EXERCISE DESCRIPTION:
From the listing that follows, output everything exactly except the pictures.

INFORMATION PROVIDED:

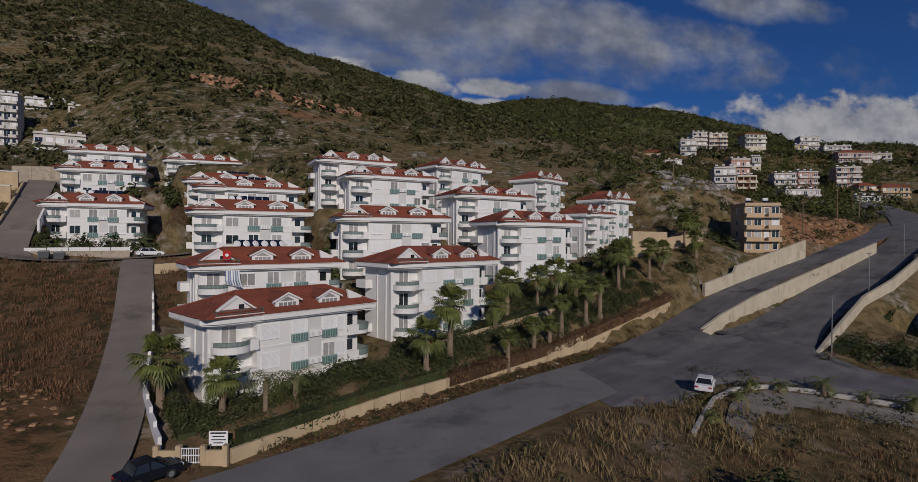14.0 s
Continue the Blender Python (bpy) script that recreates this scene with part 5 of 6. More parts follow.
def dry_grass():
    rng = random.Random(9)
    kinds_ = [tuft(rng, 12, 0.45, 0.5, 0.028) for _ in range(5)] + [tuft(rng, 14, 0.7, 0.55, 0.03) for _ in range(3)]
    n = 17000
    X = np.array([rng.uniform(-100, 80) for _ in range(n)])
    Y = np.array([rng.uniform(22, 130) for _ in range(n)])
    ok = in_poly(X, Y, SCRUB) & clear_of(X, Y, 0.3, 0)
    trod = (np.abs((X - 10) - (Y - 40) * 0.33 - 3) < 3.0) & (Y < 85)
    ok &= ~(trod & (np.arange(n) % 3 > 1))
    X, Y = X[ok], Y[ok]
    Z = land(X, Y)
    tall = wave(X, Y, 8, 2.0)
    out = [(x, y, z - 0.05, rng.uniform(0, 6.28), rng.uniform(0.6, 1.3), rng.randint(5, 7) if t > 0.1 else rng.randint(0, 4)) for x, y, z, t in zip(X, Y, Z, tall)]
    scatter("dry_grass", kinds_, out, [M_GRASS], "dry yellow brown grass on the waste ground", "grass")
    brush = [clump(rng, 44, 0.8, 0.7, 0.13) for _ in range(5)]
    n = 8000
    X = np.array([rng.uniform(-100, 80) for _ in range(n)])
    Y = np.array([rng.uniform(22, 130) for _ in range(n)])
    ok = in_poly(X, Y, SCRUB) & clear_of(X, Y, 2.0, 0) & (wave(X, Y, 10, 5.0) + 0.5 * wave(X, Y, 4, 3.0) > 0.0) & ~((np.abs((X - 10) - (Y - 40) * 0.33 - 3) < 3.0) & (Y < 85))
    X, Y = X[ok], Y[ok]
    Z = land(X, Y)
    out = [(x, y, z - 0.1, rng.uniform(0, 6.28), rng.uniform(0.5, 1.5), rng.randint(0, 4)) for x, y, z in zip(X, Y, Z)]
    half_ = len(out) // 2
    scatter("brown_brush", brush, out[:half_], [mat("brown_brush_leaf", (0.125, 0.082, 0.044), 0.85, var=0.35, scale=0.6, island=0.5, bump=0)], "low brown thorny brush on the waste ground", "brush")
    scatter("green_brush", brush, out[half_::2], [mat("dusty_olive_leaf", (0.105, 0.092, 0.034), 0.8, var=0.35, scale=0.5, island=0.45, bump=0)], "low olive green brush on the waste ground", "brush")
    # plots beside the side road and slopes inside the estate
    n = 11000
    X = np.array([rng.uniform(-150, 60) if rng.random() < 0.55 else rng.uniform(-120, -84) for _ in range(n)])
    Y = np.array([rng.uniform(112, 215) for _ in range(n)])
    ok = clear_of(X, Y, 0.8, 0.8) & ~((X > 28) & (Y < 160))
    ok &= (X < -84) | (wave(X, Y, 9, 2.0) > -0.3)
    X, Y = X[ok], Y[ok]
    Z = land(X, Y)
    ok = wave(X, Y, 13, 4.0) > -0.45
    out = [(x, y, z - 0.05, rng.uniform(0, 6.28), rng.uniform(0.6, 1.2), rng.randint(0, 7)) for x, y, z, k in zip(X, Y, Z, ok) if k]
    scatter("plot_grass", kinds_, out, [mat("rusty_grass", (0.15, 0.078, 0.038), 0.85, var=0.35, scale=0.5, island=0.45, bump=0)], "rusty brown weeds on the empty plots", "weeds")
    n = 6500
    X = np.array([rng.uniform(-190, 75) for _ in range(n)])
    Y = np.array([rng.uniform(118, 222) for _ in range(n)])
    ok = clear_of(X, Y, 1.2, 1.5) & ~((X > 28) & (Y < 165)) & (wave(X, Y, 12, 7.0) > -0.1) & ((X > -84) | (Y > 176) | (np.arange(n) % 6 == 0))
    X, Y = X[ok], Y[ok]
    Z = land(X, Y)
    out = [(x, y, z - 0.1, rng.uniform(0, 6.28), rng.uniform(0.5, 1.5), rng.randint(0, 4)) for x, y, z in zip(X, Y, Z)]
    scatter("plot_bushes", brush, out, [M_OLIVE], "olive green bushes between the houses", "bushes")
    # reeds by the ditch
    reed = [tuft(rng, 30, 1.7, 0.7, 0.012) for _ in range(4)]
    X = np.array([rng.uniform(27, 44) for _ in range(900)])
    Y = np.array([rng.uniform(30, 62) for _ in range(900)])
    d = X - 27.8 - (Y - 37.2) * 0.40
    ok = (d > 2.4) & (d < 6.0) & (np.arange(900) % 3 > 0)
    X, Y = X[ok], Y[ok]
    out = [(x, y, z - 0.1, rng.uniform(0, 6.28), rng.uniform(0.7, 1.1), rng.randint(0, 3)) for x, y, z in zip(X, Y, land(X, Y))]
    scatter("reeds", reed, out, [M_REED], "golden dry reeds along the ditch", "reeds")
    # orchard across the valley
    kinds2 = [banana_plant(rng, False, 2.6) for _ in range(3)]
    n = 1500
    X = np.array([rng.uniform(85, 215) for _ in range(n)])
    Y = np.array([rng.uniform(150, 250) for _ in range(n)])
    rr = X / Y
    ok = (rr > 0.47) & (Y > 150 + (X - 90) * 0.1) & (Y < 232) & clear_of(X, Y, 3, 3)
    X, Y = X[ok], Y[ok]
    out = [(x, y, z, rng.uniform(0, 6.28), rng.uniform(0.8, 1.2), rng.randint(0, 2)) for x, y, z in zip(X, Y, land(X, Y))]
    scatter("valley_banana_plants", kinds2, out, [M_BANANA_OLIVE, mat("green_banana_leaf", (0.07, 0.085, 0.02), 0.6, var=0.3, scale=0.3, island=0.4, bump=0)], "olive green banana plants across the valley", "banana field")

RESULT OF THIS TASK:
14.0 s
Continue the Blender Python (bpy) script that recreates this scene with part 5 of 6. More parts follow.
def dry_grass():
    rng = random.Random(9)
    kinds_ = [tuft(rng, 12, 0.45, 0.5, 0.028) for _ in range(5)] + [tuft(rng, 14, 0.7, 0.55, 0.03) for _ in range(3)]
    n = 17000
    X = np.array([rng.uniform(-100, 80) for _ in range(n)])
    Y = np.array([rng.uniform(22, 130) for _ in range(n)])
    ok = in_poly(X, Y, SCRUB) & clear_of(X, Y, 0.3, 0)
    trod = (np.abs((X - 10) - (Y - 40) * 0.33 - 3) < 3.0) & (Y < 85)
    ok &= ~(trod & (np.arange(n) % 3 > 1))
    X, Y = X[ok], Y[ok]
    Z = land(X, Y)
    tall = wave(X, Y, 8, 2.0)
    out = [(x, y, z - 0.05, rng.uniform(0, 6.28), rng.uniform(0.6, 1.3), rng.randint(5, 7) if t > 0.1 else rng.randint(0, 4)) for x, y, z, t in zip(X, Y, Z, tall)]
    scatter("dry_grass", kinds_, out, [M_GRASS], "dry yellow brown grass on the waste ground", "grass")
    brush = [clump(rng, 44, 0.8, 0.7, 0.13) for _ in range(5)]
    n = 8000
    X = np.array([rng.uniform(-100, 80) for _ in range(n)])
    Y = np.array([rng.uniform(22, 130) for _ in range(n)])
    ok = in_poly(X, Y, SCRUB) & clear_of(X, Y, 2.0, 0) & (wave(X, Y, 10, 5.0) + 0.5 * wave(X, Y, 4, 3.0) > 0.0) & ~((np.abs((X - 10) - (Y - 40) * 0.33 - 3) < 3.0) & (Y < 85))
    X, Y = X[ok], Y[ok]
    Z = land(X, Y)
    out = [(x, y, z - 0.1, rng.uniform(0, 6.28), rng.uniform(0.5, 1.5), rng.randint(0, 4)) for x, y, z in zip(X, Y, Z)]
    half_ = len(out) // 2
    scatter("brown_brush", brush, out[:half_], [mat("brown_brush_leaf", (0.125, 0.082, 0.044), 0.85, var=0.35, scale=0.6, island=0.5, bump=0)], "low brown thorny brush on the waste ground", "brush")
    scatter("green_brush", brush, out[half_::2], [mat("dusty_olive_leaf", (0.105, 0.092, 0.034), 0.8, var=0.35, scale=0.5, island=0.45, bump=0)], "low olive green brush on the waste ground", "brush")
    # plots beside the side road and slopes inside the estate
    n = 11000
    X = np.array([rng.uniform(-150, 60) if rng.random() < 0.55 else rng.uniform(-120, -84) for _ in range(n)])
    Y = np.array([rng.uniform(112, 215) for _ in range(n)])
    ok = clear_of(X, Y, 0.8, 0.8) & ~((X > 28) & (Y < 160))
    ok &= (X < -84) | (wave(X, Y, 9, 2.0) > -0.3)
    X, Y = X[ok], Y[ok]
    Z = land(X, Y)
    ok = wave(X, Y, 13, 4.0) > -0.45
    out = [(x, y, z - 0.05, rng.uniform(0, 6.28), rng.uniform(0.6, 1.2), rng.randint(0, 7)) for x, y, z, k in zip(X, Y, Z, ok) if k]
    scatter("plot_grass", kinds_, out, [mat("rusty_grass", (0.15, 0.078, 0.038), 0.85, var=0.35, scale=0.5, island=0.45, bump=0)], "rusty brown weeds on the empty plots", "weeds")
    n = 6500
    X = np.array([rng.uniform(-190, 75) for _ in range(n)])
    Y = np.array([rng.uniform(118, 222) for _ in range(n)])
    ok = clear_of(X, Y, 1.2, 1.5) & ~((X > 28) & (Y < 165)) & (wave(X, Y, 12, 7.0) > -0.1) & ((X > -84) | (Y > 176) | (np.arange(n) % 6 == 0))
    X, Y = X[ok], Y[ok]
    Z = land(X, Y)
    out = [(x, y, z - 0.1, rng.uniform(0, 6.28), rng.uniform(0.5, 1.5), rng.randint(0, 4)) for x, y, z in zip(X, Y, Z)]
    scatter("plot_bushes", brush, out, [M_OLIVE], "olive green bushes between the houses", "bushes")
    # reeds by the ditch
    reed = [tuft(rng, 30, 1.7, 0.7, 0.012) for _ in range(4)]
    X = np.array([rng.uniform(27, 44) for _ in range(900)])
    Y = np.array([rng.uniform(30, 62) for _ in range(900)])
    d = X - 27.8 - (Y - 37.2) * 0.40
    ok = (d > 2.4) & (d < 6.0) & (np.arange(900) % 3 > 0)
    X, Y = X[ok], Y[ok]
    out = [(x, y, z - 0.1, rng.uniform(0, 6.28), rng.uniform(0.7, 1.1), rng.randint(0, 3)) for x, y, z in zip(X, Y, land(X, Y))]
    scatter("reeds", reed, out, [M_REED], "golden dry reeds along the ditch", "reeds")
    # orchard across the valley
    kinds2 = [banana_plant(rng, False, 2.6) for _ in range(3)]
    n = 1500
    X = np.array([rng.uniform(85, 215) for _ in range(n)])
    Y = np.array([rng.uniform(150, 250) for _ in range(n)])
    rr = X / Y
    ok = (rr > 0.47) & (Y > 150 + (X - 90) * 0.1) & (Y < 232) & clear_of(X, Y, 3, 3)
    X, Y = X[ok], Y[ok]
    out = [(x, y, z, rng.uniform(0, 6.28), rng.uniform(0.8, 1.2), rng.randint(0, 2)) for x, y, z in zip(X, Y, land(X, Y))]
    scatter("valley_banana_plants", kinds2, out, [M_BANANA_OLIVE, mat("green_banana_leaf", (0.07, 0.085, 0.02), 0.6, var=0.3, scale=0.3, island=0.4, bump=0)], "olive green banana plants across the valley", "banana field")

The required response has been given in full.